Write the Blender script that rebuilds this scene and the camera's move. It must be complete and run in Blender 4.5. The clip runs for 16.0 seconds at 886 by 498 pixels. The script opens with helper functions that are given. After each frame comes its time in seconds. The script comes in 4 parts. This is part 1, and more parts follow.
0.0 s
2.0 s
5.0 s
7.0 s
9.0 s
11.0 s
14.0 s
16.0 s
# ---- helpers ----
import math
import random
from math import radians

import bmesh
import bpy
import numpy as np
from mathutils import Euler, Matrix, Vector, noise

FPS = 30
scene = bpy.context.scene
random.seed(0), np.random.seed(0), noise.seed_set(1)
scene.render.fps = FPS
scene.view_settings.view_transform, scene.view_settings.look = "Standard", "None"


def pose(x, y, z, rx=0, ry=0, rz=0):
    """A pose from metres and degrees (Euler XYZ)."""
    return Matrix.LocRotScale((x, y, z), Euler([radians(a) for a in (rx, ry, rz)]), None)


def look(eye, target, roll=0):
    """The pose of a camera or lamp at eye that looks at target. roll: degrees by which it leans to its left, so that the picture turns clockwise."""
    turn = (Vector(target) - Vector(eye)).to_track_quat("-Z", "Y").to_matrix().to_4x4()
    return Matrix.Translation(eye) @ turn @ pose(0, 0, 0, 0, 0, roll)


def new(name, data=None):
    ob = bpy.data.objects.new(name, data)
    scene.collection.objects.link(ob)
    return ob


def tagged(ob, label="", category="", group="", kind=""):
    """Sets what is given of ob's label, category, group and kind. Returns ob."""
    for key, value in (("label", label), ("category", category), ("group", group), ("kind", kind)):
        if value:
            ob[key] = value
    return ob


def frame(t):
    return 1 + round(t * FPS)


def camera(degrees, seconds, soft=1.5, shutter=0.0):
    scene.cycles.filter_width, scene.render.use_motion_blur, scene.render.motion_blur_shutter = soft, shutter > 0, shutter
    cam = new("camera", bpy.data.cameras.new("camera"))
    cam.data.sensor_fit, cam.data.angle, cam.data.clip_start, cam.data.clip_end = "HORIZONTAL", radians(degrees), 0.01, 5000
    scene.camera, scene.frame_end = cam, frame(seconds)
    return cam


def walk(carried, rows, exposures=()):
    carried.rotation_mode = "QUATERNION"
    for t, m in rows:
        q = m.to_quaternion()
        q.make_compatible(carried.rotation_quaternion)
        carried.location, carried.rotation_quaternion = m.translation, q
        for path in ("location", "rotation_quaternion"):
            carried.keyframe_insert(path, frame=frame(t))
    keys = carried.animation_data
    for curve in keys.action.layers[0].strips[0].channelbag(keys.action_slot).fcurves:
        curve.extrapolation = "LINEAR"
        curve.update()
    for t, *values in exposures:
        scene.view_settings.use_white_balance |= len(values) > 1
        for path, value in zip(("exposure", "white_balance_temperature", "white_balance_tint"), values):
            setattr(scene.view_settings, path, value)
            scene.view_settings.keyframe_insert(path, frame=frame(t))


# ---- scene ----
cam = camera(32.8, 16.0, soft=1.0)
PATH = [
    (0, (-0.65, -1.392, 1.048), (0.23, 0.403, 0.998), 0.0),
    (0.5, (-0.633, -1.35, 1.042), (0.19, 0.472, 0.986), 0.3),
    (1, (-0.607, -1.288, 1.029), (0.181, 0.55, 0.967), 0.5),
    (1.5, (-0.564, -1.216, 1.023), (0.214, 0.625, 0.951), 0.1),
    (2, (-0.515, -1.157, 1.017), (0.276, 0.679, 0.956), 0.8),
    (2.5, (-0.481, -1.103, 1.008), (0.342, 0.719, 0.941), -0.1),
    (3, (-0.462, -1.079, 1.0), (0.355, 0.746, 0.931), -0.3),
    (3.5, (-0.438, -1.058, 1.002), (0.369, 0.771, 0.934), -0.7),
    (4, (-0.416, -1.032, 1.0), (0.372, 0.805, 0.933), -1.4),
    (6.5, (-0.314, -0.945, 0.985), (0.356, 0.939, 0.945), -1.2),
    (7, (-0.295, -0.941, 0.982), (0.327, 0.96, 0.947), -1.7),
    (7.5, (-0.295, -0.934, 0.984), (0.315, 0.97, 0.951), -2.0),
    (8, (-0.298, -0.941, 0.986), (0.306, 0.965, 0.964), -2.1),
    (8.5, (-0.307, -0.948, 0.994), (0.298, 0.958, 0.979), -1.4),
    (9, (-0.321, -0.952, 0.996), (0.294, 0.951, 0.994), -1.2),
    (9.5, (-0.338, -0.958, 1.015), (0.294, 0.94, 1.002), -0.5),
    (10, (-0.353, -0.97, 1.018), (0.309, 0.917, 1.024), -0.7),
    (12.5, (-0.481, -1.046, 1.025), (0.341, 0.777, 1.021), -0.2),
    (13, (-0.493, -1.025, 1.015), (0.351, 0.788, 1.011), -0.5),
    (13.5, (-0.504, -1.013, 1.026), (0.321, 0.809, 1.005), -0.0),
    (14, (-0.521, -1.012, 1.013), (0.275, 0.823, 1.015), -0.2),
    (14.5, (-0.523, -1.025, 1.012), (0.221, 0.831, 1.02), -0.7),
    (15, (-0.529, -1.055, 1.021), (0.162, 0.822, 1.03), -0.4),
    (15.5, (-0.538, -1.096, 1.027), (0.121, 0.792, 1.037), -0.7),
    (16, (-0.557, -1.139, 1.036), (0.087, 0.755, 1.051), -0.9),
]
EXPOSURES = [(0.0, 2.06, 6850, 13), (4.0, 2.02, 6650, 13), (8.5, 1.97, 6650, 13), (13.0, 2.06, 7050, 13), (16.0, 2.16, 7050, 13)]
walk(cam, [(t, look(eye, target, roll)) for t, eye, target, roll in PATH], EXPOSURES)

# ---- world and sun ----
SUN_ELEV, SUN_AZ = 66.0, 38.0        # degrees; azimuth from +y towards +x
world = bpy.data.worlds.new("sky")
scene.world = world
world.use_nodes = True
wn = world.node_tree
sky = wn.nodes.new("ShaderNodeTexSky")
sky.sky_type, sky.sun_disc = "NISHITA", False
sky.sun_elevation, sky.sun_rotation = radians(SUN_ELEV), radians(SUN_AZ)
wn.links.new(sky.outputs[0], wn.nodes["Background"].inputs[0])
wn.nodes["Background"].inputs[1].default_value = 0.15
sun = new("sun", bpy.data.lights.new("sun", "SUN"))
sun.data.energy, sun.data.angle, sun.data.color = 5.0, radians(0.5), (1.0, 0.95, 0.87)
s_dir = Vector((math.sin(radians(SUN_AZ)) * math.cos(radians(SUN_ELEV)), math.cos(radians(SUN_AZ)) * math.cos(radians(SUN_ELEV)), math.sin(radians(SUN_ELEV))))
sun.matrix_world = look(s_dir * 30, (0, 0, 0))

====

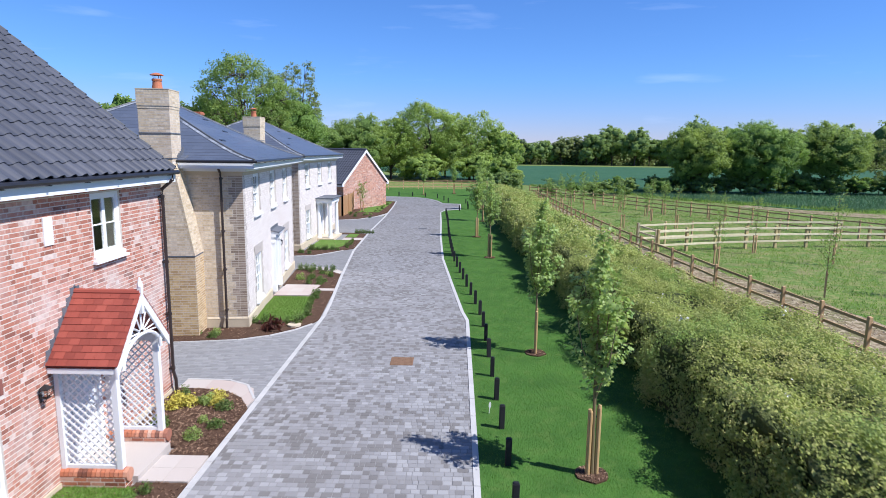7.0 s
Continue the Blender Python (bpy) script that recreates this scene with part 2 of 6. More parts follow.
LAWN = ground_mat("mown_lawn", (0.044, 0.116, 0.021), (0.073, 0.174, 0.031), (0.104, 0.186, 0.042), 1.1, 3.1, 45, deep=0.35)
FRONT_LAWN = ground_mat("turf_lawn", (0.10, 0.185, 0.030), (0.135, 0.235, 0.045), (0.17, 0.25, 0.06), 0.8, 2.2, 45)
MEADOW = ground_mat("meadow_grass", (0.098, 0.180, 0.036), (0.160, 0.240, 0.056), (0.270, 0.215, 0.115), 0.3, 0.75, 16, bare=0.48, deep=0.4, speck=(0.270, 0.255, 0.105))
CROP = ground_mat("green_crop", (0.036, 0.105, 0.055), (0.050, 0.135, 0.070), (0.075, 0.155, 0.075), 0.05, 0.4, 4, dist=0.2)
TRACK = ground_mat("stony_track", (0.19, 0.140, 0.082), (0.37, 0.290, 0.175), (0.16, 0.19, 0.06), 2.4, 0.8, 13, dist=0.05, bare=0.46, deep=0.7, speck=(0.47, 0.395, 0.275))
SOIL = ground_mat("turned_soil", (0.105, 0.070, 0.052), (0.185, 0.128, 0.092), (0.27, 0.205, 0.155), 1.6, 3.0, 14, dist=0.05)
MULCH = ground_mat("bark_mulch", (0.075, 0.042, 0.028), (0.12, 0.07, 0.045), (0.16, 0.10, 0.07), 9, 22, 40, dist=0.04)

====

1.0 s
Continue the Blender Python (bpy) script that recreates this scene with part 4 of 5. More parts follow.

====

= Goal =
List every line above that contains the word "Python".

= Written answer =
Continue the Blender Python (bpy) script that recreates this scene with part 2 of 6. More parts follow.
Continue the Blender Python (bpy) script that recreates this scene with part 4 of 5. More parts follow.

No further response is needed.